Look through the listing below and work out how many of its lines hold the word "This". Give only the number.

[Begin Task inputs]

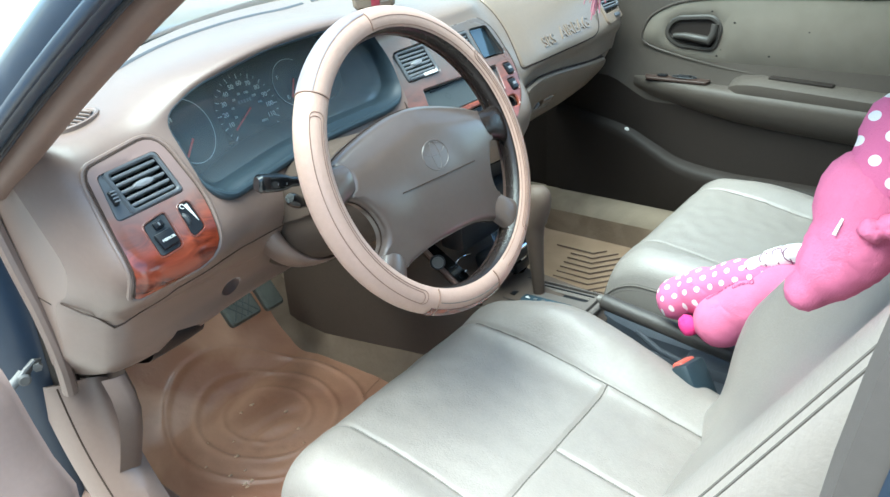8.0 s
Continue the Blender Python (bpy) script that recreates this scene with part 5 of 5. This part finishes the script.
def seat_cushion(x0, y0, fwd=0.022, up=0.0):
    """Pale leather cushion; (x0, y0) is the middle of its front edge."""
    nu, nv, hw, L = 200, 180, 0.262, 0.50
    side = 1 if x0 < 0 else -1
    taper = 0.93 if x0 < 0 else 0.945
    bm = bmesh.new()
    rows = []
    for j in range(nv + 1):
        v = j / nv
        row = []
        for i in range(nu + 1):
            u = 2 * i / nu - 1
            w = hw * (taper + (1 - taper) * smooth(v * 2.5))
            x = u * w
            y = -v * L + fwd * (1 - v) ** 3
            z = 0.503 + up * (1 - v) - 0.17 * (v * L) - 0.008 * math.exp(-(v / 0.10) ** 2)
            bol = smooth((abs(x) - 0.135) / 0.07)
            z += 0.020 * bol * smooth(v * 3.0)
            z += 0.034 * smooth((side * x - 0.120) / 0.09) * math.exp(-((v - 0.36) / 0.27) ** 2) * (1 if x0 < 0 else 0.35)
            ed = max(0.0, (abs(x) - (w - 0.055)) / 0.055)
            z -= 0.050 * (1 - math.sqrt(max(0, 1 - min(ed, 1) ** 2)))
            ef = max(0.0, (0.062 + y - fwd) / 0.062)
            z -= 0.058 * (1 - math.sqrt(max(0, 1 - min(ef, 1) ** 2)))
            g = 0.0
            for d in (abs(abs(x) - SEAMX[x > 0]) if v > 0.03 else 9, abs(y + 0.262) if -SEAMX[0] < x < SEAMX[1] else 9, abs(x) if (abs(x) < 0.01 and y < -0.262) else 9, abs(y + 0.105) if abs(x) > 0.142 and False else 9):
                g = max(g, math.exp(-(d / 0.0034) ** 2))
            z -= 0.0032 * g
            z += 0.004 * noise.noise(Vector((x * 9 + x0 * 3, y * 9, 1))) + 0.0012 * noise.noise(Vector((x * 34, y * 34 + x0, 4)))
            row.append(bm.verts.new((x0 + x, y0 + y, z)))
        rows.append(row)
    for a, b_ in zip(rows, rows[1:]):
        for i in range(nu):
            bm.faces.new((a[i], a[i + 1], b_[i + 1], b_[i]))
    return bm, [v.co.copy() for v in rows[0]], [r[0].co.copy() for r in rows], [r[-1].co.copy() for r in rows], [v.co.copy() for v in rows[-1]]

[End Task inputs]
[Begin Task inputs]

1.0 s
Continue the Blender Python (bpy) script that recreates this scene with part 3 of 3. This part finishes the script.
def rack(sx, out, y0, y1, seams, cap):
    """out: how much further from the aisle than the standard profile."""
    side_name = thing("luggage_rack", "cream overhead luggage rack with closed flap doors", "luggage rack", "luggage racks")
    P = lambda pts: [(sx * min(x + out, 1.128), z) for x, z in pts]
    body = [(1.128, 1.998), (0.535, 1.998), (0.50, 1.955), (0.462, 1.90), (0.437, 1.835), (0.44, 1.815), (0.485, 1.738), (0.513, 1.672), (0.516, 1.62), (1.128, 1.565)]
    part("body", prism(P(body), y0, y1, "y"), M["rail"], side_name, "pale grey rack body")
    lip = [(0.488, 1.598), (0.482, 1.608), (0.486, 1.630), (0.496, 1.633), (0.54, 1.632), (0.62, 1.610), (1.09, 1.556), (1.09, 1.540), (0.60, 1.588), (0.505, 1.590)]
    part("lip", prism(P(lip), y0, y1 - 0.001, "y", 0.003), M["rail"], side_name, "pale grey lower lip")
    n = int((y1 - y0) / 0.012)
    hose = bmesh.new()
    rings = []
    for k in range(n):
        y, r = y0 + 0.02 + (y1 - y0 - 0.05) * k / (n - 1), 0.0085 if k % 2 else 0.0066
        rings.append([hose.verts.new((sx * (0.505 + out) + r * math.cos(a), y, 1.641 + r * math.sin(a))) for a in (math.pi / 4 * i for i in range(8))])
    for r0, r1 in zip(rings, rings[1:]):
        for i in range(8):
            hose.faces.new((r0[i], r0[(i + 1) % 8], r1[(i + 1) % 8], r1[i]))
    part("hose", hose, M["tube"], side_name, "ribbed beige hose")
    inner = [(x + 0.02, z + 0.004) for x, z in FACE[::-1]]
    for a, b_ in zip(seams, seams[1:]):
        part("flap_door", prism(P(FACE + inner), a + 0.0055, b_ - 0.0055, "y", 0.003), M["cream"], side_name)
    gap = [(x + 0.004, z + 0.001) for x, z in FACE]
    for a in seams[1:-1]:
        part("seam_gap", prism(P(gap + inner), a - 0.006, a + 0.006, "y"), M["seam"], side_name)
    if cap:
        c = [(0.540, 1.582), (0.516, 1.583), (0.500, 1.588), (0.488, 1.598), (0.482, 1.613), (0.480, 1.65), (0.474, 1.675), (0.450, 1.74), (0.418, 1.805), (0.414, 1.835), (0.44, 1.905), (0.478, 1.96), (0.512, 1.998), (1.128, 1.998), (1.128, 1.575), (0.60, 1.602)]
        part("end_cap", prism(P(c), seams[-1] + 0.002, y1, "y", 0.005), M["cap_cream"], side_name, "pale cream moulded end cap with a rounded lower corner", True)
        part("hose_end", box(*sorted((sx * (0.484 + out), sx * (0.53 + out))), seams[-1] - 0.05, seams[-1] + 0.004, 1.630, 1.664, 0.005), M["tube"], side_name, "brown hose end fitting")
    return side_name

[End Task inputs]

## Finished exercise:
2